The ‘unhappy thyroid patient’: Listen, ask questions, consider medication changes
A subset of patients with hypothyroidism report dissatisfaction with treatment and persistent symptoms, such as fatigue and weight gain, despite medication, but there are steps endocrinologists can take to help, according to a speaker.
Population-based surveys suggest that adults prescribed levothyroxine report substantial impairment in psychological well-being compared with age- and sex-matched controls, even in the setting of a normal thyroid-stimulating hormone level, Anne R. Cappola, MD, ScM, professor of medicine in the division of diabetes, endocrinology and metabolism and director of the Center for Human Phenomic Science at the Perelman School of Medicine at the University of Pennsylvania, said during a virtual presentation at the ENDO annual meeting. In addition, in a study published in 2018 in Thyroid that surveyed more than 11,000 patients treated with levothyroxine, desiccated thyroid extracts or combination levothyroxine and liothyronine therapy, 54% of respondents reported changing physicians more than twice because of dissatisfaction with treatment.

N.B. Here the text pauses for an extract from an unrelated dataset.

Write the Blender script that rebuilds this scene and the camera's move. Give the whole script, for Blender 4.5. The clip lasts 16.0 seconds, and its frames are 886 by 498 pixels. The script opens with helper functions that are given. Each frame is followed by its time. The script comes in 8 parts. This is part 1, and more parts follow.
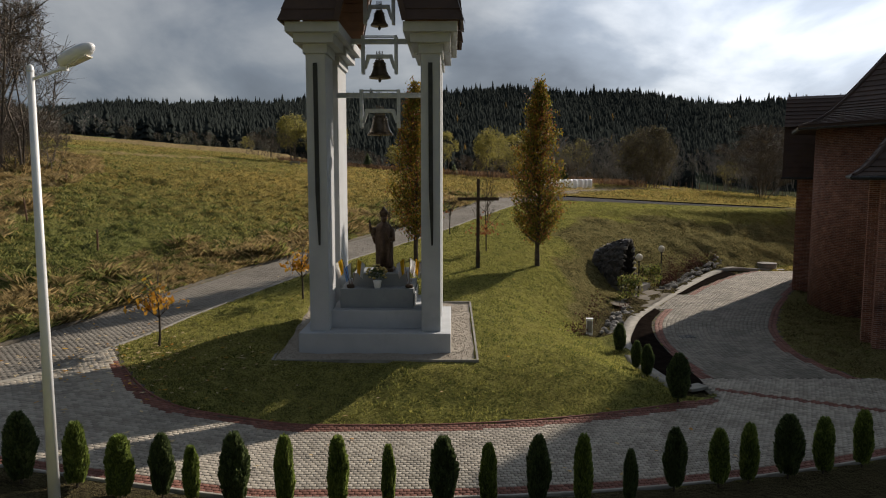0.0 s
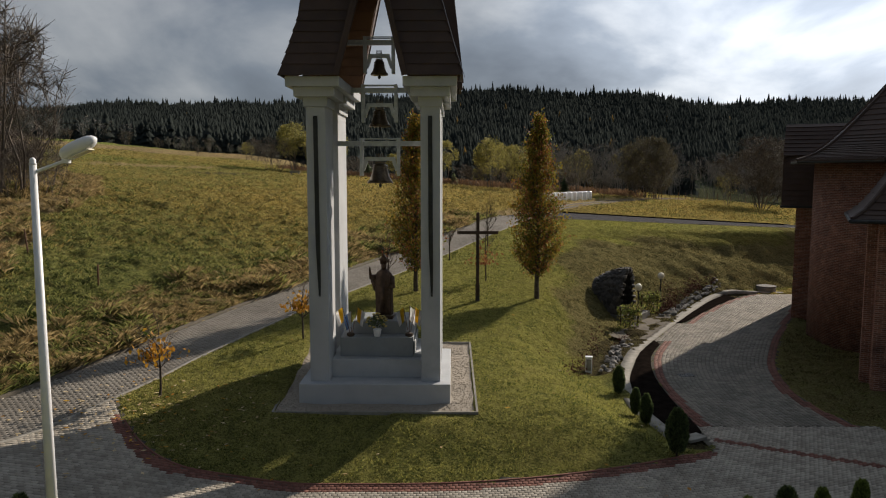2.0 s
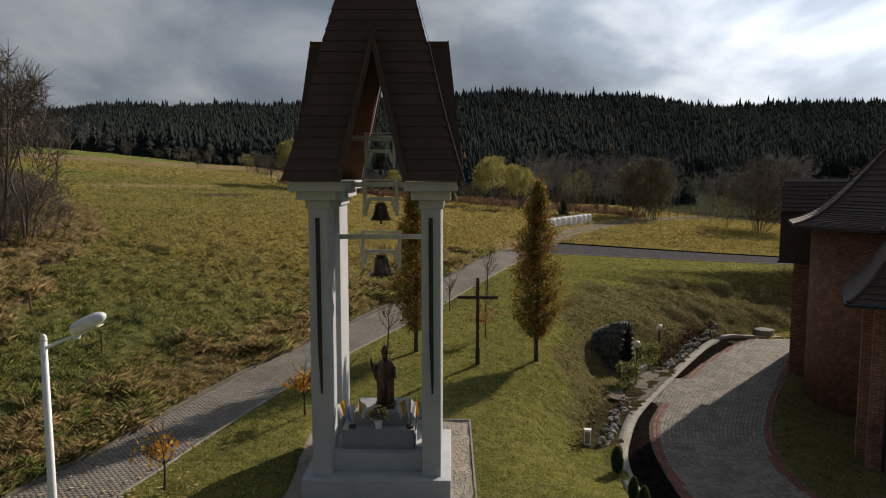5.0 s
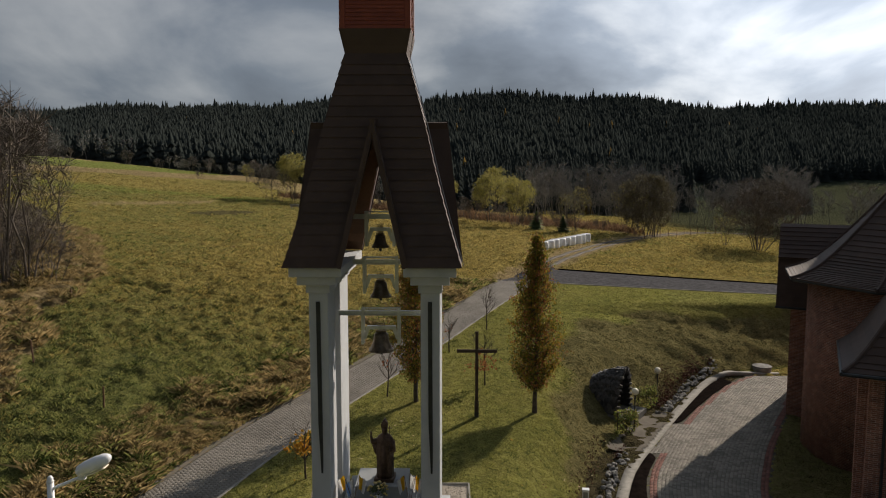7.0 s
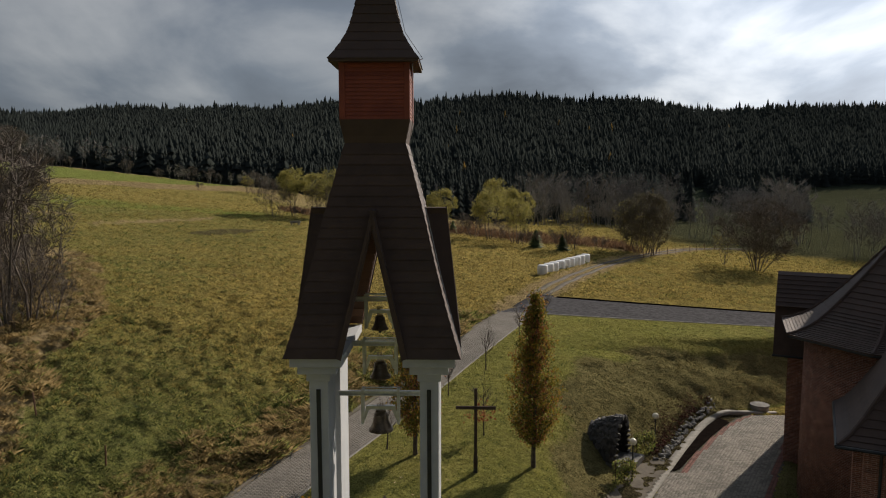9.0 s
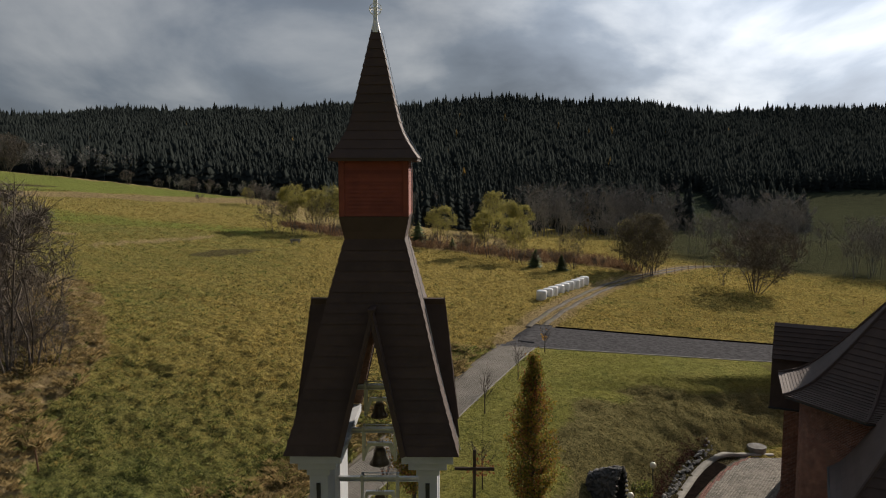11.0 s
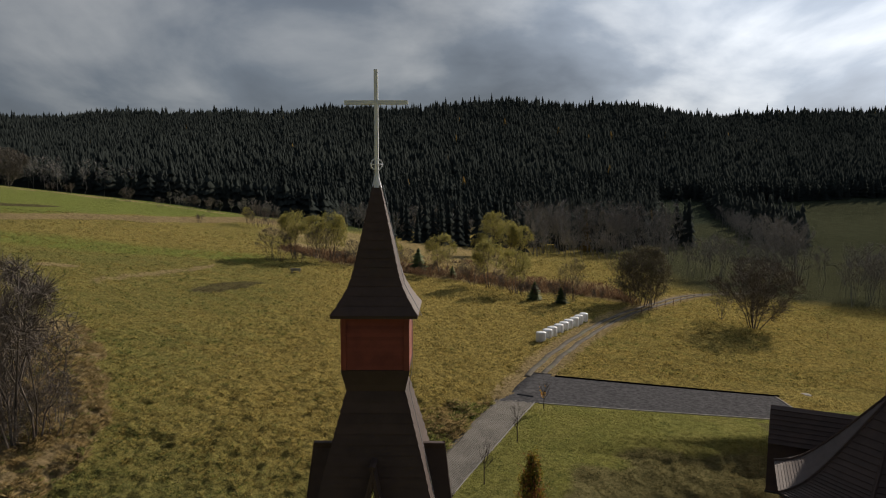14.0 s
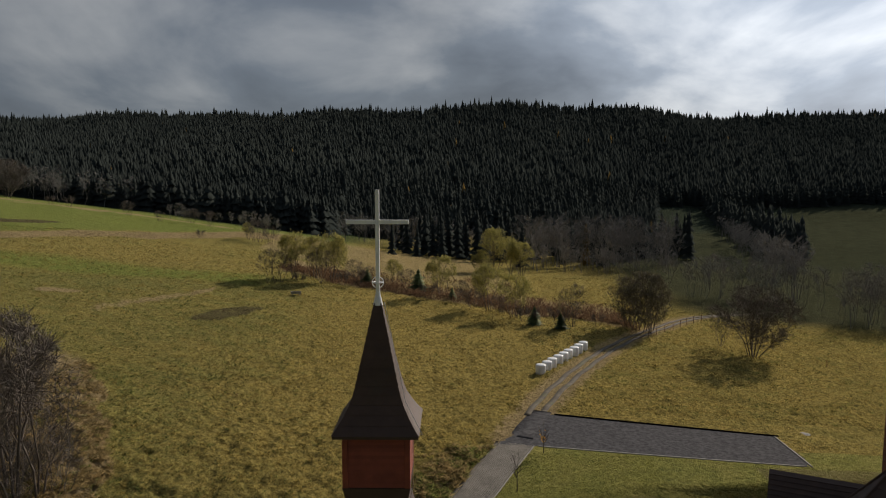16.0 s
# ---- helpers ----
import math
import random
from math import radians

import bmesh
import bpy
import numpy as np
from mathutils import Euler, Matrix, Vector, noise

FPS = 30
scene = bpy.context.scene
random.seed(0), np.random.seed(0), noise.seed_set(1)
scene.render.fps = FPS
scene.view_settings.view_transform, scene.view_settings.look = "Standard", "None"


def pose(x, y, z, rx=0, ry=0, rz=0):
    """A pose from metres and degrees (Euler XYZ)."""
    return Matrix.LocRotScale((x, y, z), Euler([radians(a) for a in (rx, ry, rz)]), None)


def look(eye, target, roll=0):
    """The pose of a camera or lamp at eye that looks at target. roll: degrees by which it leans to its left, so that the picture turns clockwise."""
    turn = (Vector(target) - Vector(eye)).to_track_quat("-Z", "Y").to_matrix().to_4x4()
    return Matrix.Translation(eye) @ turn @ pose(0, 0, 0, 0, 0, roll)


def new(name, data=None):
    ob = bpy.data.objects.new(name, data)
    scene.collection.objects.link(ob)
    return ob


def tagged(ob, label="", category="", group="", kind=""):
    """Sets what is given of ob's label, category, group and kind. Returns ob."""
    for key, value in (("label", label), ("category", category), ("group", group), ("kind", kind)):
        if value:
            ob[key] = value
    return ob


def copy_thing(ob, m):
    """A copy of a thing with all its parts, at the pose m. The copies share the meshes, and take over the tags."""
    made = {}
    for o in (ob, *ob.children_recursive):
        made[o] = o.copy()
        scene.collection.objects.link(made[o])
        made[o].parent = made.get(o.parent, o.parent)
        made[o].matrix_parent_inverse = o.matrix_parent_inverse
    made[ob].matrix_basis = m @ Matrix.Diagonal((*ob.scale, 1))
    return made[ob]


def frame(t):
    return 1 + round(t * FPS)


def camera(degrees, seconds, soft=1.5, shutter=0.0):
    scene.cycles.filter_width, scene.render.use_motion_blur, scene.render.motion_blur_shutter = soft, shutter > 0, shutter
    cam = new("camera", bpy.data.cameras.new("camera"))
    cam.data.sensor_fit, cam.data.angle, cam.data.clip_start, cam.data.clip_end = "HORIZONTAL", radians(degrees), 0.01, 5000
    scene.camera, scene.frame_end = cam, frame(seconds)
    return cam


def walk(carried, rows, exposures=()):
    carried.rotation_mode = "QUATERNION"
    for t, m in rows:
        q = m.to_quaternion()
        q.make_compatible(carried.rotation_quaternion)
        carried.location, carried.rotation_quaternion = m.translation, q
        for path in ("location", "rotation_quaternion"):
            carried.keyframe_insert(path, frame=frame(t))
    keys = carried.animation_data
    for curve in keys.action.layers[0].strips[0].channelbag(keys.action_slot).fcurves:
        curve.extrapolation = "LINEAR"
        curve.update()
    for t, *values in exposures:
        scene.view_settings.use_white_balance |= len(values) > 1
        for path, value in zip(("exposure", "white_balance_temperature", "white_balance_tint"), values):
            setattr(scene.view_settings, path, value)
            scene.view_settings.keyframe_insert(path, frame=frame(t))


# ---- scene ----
cam = camera(62.08, 16.0, soft=1.1)
EYE = 6.60
ROWS = [
    (0.0, 0.000, 0.000, 0.000, -5.914, 0.042),
    (0.5, 0.002, 0.011, 0.357, -5.917, 0.040),
    (1.0, 0.001, 0.029, 0.742, -5.920, 0.037),
    (1.5, 0.003, 0.052, 1.153, -5.924, 0.035),
    (2.0, 0.005, 0.074, 1.580, -5.927, 0.032),
    (2.5, 0.008, 0.085, 2.018, -5.930, 0.029),
    (3.0, 0.005, 0.085, 2.476, -5.933, 0.027),
    (3.5, -0.008, 0.084, 2.968, -5.937, 0.024),
    (4.0, -0.020, 0.090, 3.495, -5.940, 0.021),
    (6.5, -0.000, 0.076, 6.596, -5.956, 0.008),
    (7.0, 0.008, 0.082, 7.257, -5.959, 0.005),
    (7.5, 0.018, 0.083, 7.937, -5.963, 0.003),
    (8.0, 0.027, 0.082, 8.625, -5.966, -0.000),
    (8.5, 0.034, 0.081, 9.324, -5.969, -0.003),
    (9.0, 0.039, 0.083, 10.041, -5.972, -0.005),
    (11.5, 0.094, 0.078, 13.894, -5.988, -0.019),
    (12.0, 0.098, 0.082, 14.705, -5.992, -0.021),
    (12.5, 0.101, 0.086, 15.525, -5.995, -0.024),
    (13.0, 0.096, 0.093, 16.363, -5.998, -0.027),
    (13.5, 0.089, 0.102, 17.216, -6.001, -0.029),
    (14.0, 0.083, 0.117, 18.094, -6.005, -0.032),
    (14.5, 0.078, 0.143, 19.008, -6.008, -0.035),
    (15.0, 0.072, 0.185, 19.976, -6.011, -0.037),
    (15.5, 0.064, 0.240, 20.984, -6.014, -0.040),
    (16.0, 0.060, 0.301, 22.000, -6.018, -0.042),
]
walk(cam, [(t, pose(x, y, EYE + z, 90 + pitch, 0, yaw)) for t, x, y, z, pitch, yaw in ROWS], [(0.0, -0.08), (4.0, -0.15), (9.0, -0.21), (12.5, -0.27), (16.0, -0.45)])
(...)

“It does look like there is a trend of unhappiness in patients who are hypothyroid and treated with levothyroxine,” Cappola said during the presentation. “But it is important to note that there is a background group in the general population that are also unhappy. What we need to try and focus on is what is this specific component of the unhappiness, if there is one?”
Effects of altering dose
As Healio previously reported, three large professional thyroid organizations recently issued a joint statement calling for new trials of combination therapy to treat hypothyroidism, citing new clinical endpoints and the importance of assessing patient-reported outcomes. The statement noted that endocrinologists are frequently asked to consult on adult patients with hypothyroidism prescribed levothyroxine who are dissatisfied with their therapy; however, use of combination therapy with levothyroxine and liothyronine remains “highly controversial,” in part due to conflicting results from clinical trials.
Cappola said several factors could explain why a person with hypothyroidism does not feel well when prescribed medication, including other autoimmune diseases; health habits such as sleep, exercise and nutrition; and a levothyroxine dose that is not optimal, leading to an inadequate TSH level.
In a study published in The Journal of Clinical Endocrinology & Metabolism in 2018, researchers assessed whether variations in thyroid function within and near the reference range affect quality of life, mood and cognition for 138 adults with levothyroxine-treated hypothyroidism randomly assigned an unchanged, higher or lower levothyroxine dose in double-blind fashion. Altering the levothyroxine doses did not affect quality of life; however, participants preferred perceived higher levothyroxine doses, despite a lack of objective benefit.
“People who thought they were taking higher doses of levothyroxine felt better, and that is an important effect as well, this idea of placebo control in patient perceptions, that higher doses are going to make them feel better,” Cappola said.
Listen to patients
If a person with hypothyroidism treated with levothyroxine reports continued symptoms, it is important for the clinician not to alienate the patient, Cappola said.
“They are looking for help, and our duty as physicians is to listen first and foremost and be doctors and try to find out what is going on,” Cappola said. “I probe them most deeply on the primary symptom. I also ask about the associated ones, but I try to see, is there something else going on that is not related to the thyroid?”
Cappola said clinicians should ask their patients about life stressors — sleep, diet, exercise — and screen anyone reporting persistent symptoms for depression.
“Depression is common; thyroid disease is common,” Cappola said. “I would hate to miss treating someone for depression because they were focused on their thyroid disease.”
Cappola also recommended educating patients about what thyroid testing means, what synthetic vs. natural thyroid hormone is, and the pros and cons of each.
“They want a discussion, and they appreciate learning what all this means because it is confusing,” Cappola said.
Despite what data show, Cappola said she will tweak doses of thyroid medication for select patients who do not feel well.
“It may well be a placebo effect, but it is a placebo effect that I am comfortable with,” Cappola said. “I will often say let us optimize what is going on with this therapy before we look at alternatives. There are cases where I do add 5 mcg to 10 mcg of [liothyronine], reducing [levothyroxine] by 25 mcg. But I do not do this on the first visit, and I do not do it very often, and if they do not feel better [after], I stop it.
“This is a very challenging patient population, but it is a subset of a larger group of people,” Cappola said. “We need to try and be their doctors, try to help them and not medicalize it as a first resort.”
Editor's note: This article was updated on March 22, 2021, to correct the units of liothyronine and levothyroxine.